(begin)

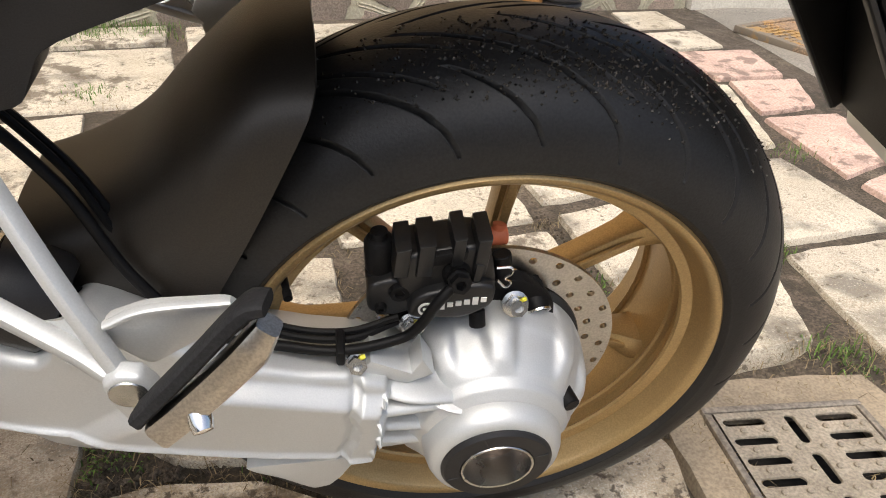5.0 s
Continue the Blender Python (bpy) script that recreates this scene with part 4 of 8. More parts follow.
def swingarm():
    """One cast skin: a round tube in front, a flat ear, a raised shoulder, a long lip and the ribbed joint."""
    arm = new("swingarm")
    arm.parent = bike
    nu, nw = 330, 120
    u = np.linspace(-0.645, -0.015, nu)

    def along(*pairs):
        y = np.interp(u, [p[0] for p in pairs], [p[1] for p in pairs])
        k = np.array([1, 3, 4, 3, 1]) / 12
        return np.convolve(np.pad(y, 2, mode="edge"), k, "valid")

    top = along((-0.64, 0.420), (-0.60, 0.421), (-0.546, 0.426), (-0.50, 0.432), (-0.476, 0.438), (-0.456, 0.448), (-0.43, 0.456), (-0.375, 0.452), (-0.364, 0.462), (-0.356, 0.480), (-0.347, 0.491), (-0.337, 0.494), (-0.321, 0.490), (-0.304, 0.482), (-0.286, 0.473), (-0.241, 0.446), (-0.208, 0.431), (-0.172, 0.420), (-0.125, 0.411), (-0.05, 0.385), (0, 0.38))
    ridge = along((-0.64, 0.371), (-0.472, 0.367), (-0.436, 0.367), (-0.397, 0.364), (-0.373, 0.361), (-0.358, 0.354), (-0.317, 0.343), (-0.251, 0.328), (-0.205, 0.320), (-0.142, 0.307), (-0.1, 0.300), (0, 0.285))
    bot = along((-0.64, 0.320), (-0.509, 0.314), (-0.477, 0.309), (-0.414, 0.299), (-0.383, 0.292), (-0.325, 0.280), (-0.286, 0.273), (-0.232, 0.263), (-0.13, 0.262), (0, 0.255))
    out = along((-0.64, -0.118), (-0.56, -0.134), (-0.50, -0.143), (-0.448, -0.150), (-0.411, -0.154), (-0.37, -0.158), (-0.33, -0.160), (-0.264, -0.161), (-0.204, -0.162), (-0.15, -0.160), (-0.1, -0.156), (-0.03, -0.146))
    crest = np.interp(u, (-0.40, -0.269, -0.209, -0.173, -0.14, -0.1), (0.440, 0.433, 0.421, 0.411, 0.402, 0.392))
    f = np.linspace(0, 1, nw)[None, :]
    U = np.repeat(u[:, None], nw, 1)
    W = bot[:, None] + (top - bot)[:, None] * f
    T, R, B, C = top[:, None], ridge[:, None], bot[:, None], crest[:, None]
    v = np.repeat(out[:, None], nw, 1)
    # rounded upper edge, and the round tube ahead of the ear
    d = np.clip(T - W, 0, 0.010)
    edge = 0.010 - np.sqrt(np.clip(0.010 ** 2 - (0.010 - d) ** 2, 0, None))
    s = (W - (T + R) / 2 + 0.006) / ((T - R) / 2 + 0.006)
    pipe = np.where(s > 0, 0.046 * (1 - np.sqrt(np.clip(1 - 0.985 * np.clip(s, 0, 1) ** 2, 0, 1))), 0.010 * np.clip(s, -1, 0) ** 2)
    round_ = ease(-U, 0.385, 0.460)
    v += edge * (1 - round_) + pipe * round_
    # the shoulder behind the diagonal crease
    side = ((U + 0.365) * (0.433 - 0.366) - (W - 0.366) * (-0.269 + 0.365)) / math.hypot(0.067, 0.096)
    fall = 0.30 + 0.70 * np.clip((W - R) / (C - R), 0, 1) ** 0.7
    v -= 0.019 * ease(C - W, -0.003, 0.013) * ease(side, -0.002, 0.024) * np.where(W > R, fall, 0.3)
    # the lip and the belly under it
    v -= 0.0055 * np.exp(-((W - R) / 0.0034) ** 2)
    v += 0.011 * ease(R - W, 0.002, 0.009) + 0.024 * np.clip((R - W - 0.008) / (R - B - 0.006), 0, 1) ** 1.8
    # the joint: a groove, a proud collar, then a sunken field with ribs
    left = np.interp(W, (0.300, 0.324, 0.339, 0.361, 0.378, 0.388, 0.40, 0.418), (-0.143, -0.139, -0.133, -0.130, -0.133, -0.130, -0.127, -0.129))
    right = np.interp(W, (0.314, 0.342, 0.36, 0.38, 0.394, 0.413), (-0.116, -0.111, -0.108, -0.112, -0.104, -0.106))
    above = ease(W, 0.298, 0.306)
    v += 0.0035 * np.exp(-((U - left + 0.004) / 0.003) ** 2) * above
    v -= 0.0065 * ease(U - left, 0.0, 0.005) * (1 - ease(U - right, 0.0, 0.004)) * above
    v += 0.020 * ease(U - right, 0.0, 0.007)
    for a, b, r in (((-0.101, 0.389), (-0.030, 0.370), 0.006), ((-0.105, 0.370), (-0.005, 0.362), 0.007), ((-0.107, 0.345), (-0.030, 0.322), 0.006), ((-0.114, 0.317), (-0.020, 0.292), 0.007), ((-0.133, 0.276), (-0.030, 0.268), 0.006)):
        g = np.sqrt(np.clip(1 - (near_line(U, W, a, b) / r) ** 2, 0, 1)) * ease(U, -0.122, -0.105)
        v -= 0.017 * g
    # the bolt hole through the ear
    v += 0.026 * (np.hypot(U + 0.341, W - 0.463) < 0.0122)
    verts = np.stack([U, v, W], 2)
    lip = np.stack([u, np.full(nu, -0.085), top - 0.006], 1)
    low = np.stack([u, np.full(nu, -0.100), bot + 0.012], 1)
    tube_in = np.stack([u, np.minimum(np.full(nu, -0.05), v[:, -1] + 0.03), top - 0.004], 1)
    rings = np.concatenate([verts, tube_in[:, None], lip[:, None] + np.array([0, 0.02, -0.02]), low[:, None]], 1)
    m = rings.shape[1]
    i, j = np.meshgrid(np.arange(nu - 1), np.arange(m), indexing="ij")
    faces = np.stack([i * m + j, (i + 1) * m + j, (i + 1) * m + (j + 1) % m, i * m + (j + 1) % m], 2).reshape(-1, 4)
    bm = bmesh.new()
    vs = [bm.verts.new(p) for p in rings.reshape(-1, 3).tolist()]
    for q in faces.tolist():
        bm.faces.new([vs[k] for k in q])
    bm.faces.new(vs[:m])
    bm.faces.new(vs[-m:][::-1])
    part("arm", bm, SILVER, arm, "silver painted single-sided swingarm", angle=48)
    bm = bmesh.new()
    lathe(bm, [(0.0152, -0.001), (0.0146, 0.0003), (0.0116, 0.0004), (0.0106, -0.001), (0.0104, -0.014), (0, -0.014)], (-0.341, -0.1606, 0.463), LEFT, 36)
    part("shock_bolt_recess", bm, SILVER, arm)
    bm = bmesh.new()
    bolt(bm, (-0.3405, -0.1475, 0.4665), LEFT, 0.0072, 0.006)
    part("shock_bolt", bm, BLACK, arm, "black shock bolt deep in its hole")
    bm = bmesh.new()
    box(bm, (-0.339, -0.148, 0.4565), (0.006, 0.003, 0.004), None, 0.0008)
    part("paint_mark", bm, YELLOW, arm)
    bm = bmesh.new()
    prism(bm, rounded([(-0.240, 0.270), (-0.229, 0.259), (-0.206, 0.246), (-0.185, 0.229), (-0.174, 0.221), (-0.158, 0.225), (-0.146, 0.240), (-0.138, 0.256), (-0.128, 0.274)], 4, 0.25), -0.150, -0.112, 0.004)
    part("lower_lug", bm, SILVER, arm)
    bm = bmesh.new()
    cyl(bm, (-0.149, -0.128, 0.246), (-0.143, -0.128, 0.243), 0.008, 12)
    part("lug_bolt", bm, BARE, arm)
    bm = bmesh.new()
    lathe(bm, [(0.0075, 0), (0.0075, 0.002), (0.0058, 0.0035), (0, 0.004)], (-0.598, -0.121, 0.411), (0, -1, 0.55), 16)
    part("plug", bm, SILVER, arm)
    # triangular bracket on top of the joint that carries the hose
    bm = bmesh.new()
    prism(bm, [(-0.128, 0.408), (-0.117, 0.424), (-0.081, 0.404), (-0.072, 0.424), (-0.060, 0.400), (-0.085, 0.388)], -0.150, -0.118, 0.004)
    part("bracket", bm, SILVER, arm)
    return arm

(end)

• [Written request] Take the lines from the line with "Continue the Blender" through the line with "u = np.linspace(-0.645, -0.015, nu)", both ends included, and give them again exactly, with nothing else.

• [Exercise output]
Continue the Blender Python (bpy) script that recreates this scene with part 4 of 8. More parts follow.
def swingarm():
    """One cast skin: a round tube in front, a flat ear, a raised shoulder, a long lip and the ribbed joint."""
    arm = new("swingarm")
    arm.parent = bike
    nu, nw = 330, 120
    u = np.linspace(-0.645, -0.015, nu)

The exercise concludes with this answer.